Search the entries for the word "given" and pull out each line that has it.
---------------
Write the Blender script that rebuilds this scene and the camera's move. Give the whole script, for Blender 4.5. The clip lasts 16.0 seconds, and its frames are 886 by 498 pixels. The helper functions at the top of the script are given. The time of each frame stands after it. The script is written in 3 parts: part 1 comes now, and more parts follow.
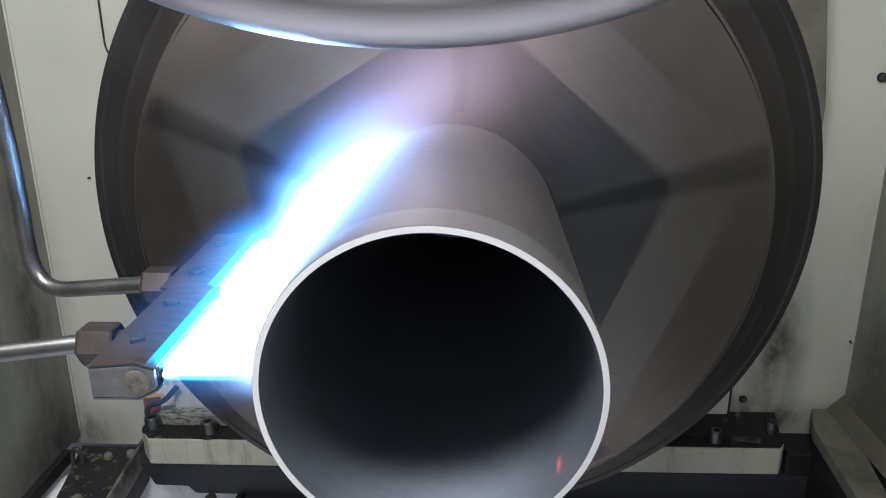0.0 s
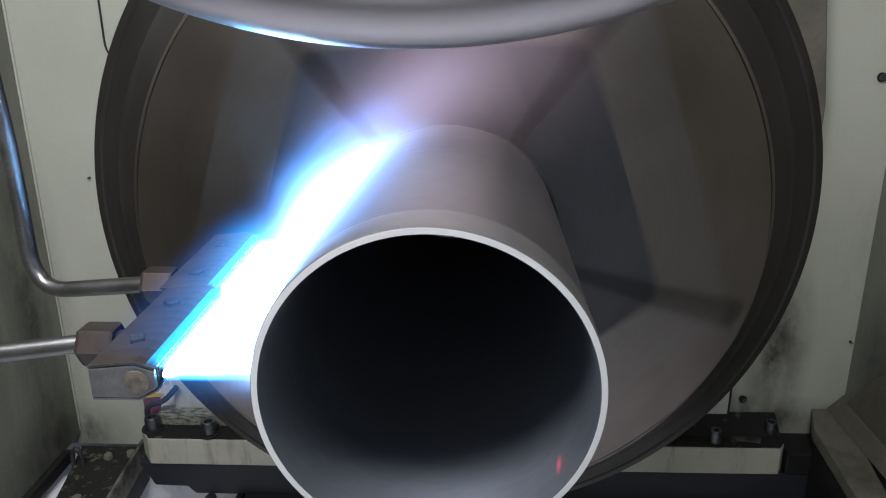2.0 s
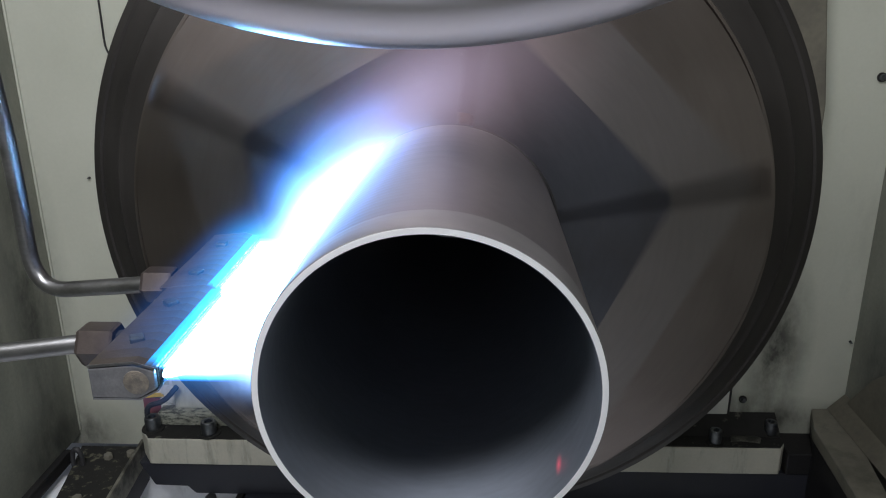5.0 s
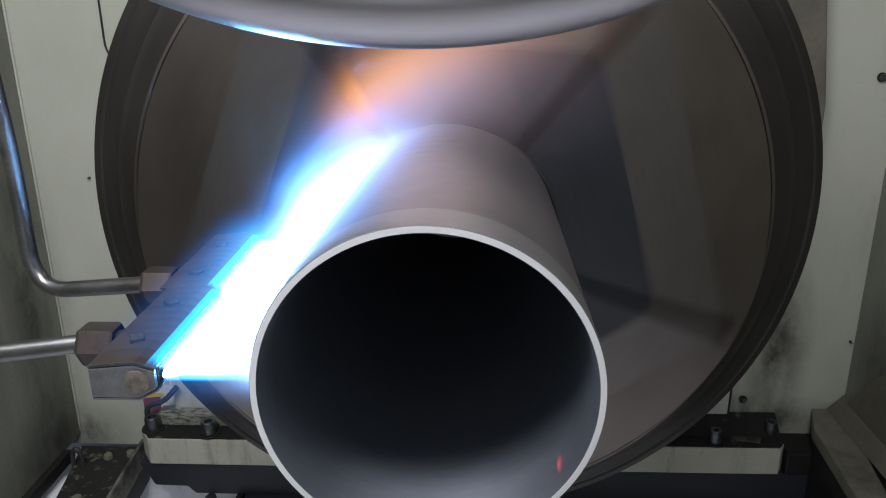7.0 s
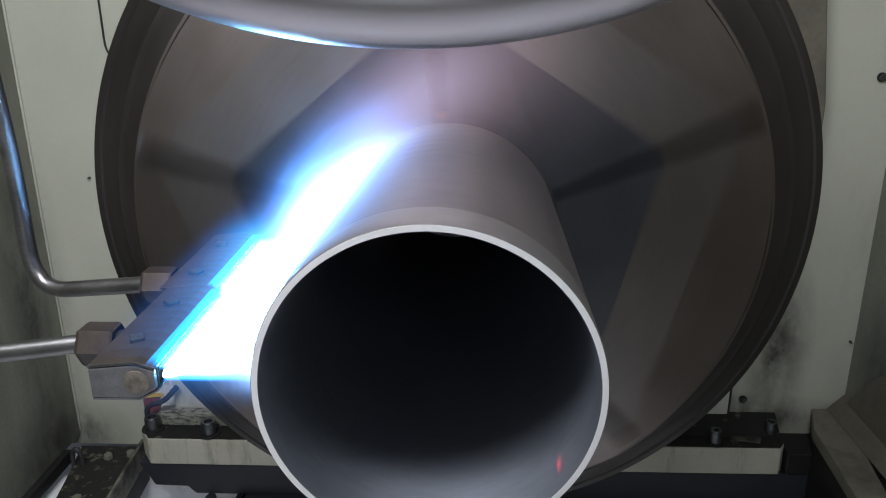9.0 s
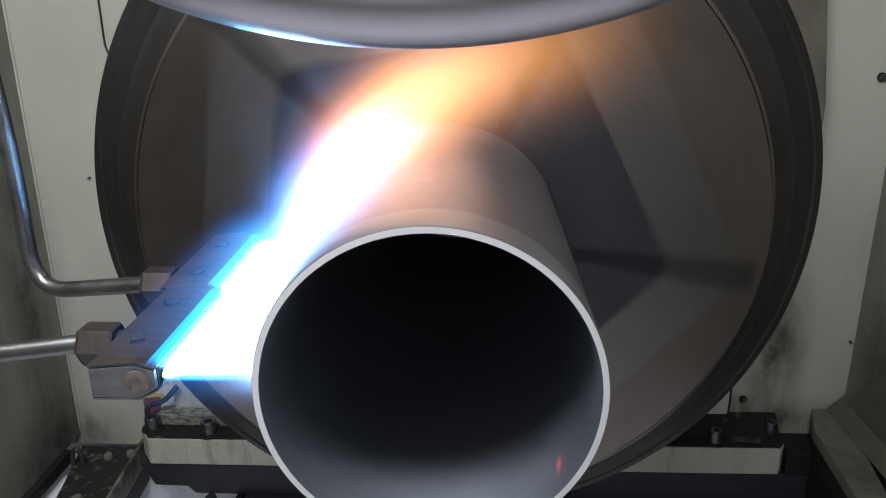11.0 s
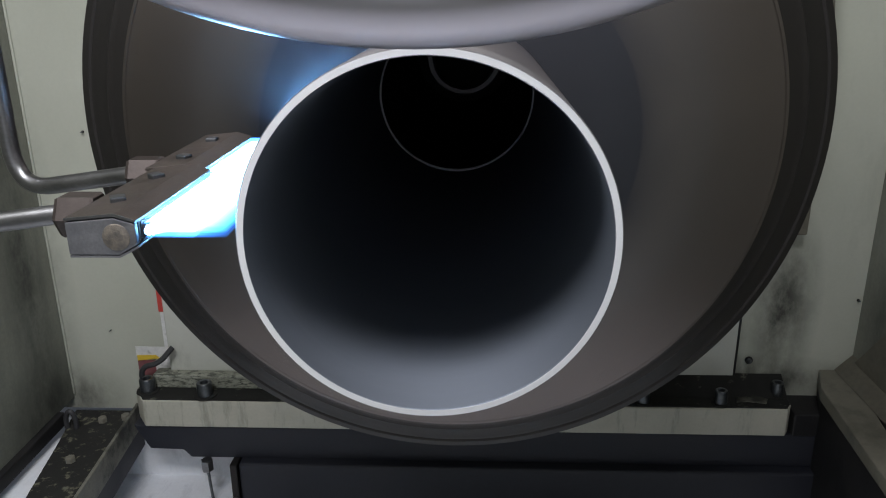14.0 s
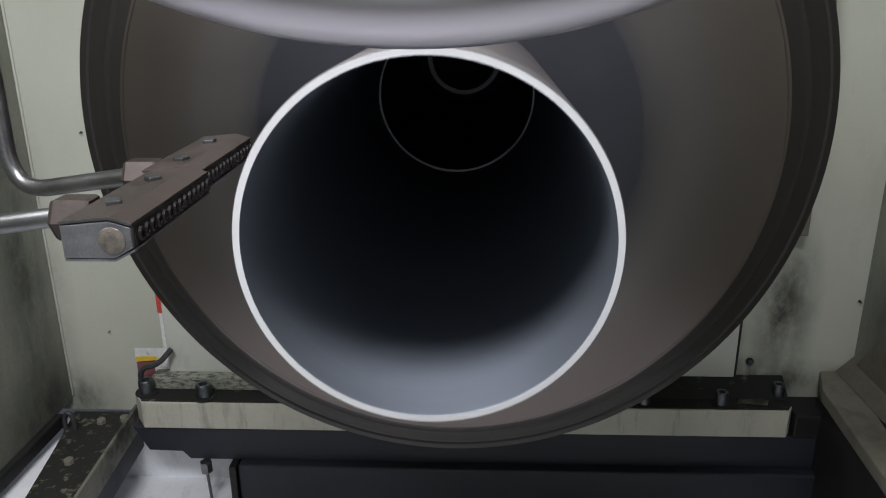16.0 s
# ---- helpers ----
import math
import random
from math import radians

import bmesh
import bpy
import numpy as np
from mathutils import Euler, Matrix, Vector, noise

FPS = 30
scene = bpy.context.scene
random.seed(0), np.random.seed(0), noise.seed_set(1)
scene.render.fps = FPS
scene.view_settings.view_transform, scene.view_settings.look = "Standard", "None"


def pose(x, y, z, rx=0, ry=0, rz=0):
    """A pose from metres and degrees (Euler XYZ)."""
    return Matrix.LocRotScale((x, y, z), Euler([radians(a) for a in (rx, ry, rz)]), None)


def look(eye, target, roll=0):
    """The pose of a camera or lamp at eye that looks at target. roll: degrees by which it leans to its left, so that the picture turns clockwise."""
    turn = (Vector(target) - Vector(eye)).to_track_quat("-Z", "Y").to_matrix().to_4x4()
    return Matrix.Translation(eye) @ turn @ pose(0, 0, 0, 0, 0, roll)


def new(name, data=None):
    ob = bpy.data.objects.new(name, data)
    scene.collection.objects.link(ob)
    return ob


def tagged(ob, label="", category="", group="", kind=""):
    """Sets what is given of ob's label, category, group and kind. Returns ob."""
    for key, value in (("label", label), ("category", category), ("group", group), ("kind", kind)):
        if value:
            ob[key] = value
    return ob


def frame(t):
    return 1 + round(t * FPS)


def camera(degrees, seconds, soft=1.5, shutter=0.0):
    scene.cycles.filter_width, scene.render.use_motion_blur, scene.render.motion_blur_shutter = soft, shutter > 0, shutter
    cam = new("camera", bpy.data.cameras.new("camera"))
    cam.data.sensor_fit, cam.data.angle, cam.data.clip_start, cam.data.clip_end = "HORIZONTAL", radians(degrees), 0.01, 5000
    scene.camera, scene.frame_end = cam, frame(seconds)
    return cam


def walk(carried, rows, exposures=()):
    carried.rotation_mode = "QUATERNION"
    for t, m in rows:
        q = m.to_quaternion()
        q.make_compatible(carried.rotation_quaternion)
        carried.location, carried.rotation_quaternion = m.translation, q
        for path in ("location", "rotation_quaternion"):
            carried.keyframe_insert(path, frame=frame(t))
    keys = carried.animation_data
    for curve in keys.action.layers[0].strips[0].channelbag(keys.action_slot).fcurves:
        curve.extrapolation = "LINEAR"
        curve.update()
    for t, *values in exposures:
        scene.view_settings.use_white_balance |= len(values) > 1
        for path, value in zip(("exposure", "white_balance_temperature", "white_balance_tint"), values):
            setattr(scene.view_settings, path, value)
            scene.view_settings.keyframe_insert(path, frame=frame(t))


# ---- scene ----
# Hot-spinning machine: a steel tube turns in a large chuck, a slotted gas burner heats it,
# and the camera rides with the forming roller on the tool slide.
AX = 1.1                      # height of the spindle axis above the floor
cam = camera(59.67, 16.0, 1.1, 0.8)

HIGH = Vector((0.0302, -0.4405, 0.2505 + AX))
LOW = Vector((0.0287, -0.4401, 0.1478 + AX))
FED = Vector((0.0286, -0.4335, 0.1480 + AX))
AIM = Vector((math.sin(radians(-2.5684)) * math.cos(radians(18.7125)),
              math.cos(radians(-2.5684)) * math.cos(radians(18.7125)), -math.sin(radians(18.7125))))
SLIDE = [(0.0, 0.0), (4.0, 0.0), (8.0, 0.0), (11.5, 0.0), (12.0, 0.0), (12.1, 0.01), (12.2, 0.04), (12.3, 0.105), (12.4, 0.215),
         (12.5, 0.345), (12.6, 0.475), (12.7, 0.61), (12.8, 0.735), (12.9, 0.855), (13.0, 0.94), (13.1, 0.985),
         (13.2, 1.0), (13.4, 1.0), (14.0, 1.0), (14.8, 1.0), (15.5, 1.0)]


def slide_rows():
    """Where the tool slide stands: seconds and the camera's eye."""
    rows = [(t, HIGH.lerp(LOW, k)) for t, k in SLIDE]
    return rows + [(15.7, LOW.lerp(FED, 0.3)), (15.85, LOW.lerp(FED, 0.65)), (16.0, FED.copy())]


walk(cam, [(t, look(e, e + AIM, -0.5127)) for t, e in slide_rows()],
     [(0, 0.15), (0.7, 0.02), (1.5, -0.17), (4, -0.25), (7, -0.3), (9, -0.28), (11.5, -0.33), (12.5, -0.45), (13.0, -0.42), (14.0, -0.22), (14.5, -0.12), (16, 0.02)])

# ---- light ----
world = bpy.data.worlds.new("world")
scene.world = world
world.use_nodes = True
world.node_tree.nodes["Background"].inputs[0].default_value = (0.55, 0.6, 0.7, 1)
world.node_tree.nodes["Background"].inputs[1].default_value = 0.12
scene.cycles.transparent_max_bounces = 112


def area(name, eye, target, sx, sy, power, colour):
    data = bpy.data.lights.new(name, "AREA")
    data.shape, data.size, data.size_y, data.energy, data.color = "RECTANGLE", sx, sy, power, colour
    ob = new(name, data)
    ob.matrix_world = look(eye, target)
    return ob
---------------
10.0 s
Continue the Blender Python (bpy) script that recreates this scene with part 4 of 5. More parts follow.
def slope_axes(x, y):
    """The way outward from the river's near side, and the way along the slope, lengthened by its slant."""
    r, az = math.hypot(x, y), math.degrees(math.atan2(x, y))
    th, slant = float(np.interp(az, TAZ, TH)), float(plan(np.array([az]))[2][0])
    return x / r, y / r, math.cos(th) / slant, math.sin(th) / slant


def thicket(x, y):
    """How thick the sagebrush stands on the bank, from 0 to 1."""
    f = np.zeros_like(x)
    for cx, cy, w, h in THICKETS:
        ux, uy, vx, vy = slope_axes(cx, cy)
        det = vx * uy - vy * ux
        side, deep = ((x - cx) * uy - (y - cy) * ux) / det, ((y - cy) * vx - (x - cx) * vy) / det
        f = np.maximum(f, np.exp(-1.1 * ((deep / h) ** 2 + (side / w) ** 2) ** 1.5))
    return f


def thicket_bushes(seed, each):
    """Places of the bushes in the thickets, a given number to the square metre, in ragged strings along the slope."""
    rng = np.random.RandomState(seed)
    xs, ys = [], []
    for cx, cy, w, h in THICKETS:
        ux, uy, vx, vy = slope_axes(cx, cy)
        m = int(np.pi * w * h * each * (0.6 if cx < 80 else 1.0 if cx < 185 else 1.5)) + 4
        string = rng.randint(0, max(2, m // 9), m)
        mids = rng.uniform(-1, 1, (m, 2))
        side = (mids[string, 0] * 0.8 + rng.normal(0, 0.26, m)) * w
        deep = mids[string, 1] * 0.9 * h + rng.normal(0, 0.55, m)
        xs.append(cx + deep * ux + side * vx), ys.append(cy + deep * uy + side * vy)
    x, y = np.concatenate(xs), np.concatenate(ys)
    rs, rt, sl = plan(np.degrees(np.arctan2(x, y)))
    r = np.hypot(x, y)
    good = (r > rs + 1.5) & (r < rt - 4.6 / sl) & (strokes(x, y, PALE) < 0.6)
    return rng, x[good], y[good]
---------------
SOLUTION FOR THIS TASK —
Write the Blender script that rebuilds this scene and the camera's move. Give the whole script, for Blender 4.5. The clip lasts 16.0 seconds, and its frames are 886 by 498 pixels. The helper functions at the top of the script are given. The time of each frame stands after it. The script is written in 3 parts: part 1 comes now, and more parts follow.
    """Sets what is given of ob's label, category, group and kind. Returns ob."""
    """Places of the bushes in the thickets, a given number to the square metre, in ragged strings along the slope."""